Lesson 3: Batching, backpressure, and the visibility timeout

Lambda processes SQS batches of up to 10 messages by default (we bumped ours to 100 with batch windows). We batch DynamoDB writes using BatchWriteItem, which handles up to 25 items per call. A batch of 100 SQS messages becomes four DynamoDB batch writes.

Two things to know here: BatchWriteItem can return unprocessed items without erroring. You have to check UnprocessedItems in the response and retry those with exponential backoff. We wrote a thin retry loop that respects DynamoDB's backoff signals before the Lambda function returns.

The other thing is visibility timeout. If your Lambda takes longer than the timeout to process a batch, SQS makes those messages visible again — now you have two concurrent Lambdas working on the same batch. Set the visibility timeout to at least six times your expected Lambda duration. We set ours to 90 seconds against a p99 Lambda duration of 12 seconds.

Lesson 4: Partial batch failures and the DLQ

With SQS and Lambda, a batch either fully succeeds or fully fails by default. If message 7 of 10 throws an unhandled error, Lambda reprocesses all 10. That's wasteful and creates more duplicates.

Enable ReportBatchItemFailures in the Lambda event source mapping. Then return a SQSBatchResponse with the message IDs that actually failed. Only those messages go back to the queue. Messages that exceeded the maximum receive count fall into the dead-letter queue, where we have a separate Lambda for alerting and manual inspection.

Never let the DLQ grow silently. We alarm on it at a depth of 1. An event in the DLQ means something we did not anticipate happened; we want to know immediately, not in a weekly review.

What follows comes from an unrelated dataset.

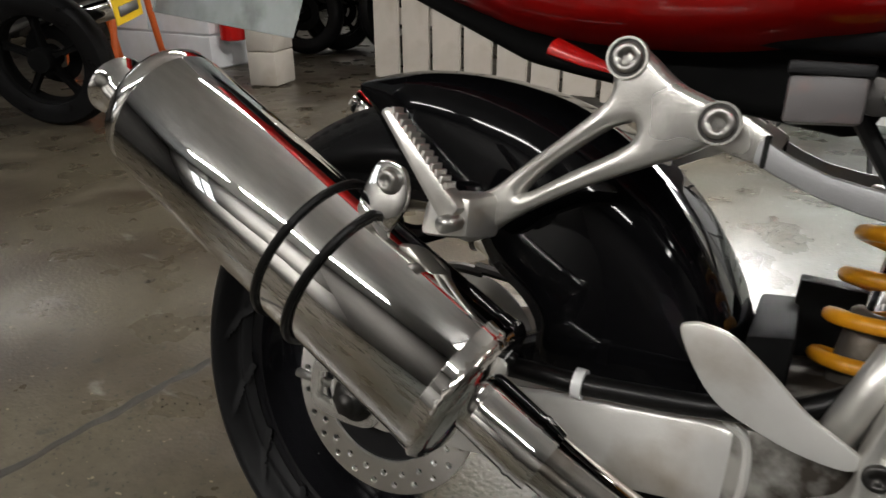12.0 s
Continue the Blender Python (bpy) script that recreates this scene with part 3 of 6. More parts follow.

Cold starts and why Go helped

Go's binary startup time is measured in milliseconds. On the warmest of JVM services I've run, you're waiting hundreds of milliseconds just to get to your first line of business logic. With Go on Lambda, cold starts were a non-issue at our scale — the p99 cold start was under 80ms, well inside our 200ms end-to-end budget.

We also kept the handler lean: no global HTTP client pools to initialize, no dependency injection frameworks, one DynamoDB client initialized in init(). The smaller the binary, the faster the deploy and the faster the cold start.

The serverless vs. long-running consumer tradeoff

Serverless won here because our traffic is spiky and unpredictable. Lambda scales to zero at night and bursts to dozens of concurrent invocations during peak without any tuning. A long-running consumer — an ECS task, a dedicated EC2 box — would either over-provision or lag under sudden load spikes.

The calculus flips when you have sustained, predictable throughput above a certain rate. At that point, the per-invocation cost of Lambda exceeds what you'd pay for a reserved instance running a tight consumer loop, and you lose fine-grained backpressure control. For anything above a few million events per day at continuous load, I'd reach for a long-running consumer. Below that, and especially where load is irregular, serverless is hard to beat on cost and operational overhead.

What the numbers look like

After six months in production: 100k events per day average, 200ms p99 end-to-end latency (measured from SQS send to DynamoDB confirm), 99.99% event delivery rate, zero production incidents. The DLQ has fired twice — both times caught by the alarm within two minutes.

The refactor also reduced costs compared to the previous Python setup, mostly because Lambda duration dropped by 60%. The performance gains from switching languages — covered in depth in cutting Postgres query latency for a different service — compound across your whole compute bill.

If you're building something similar: nail the idempotency first, get the partition key right before you have traffic, and treat the DLQ as a first-class signal rather than a safety net you never look at.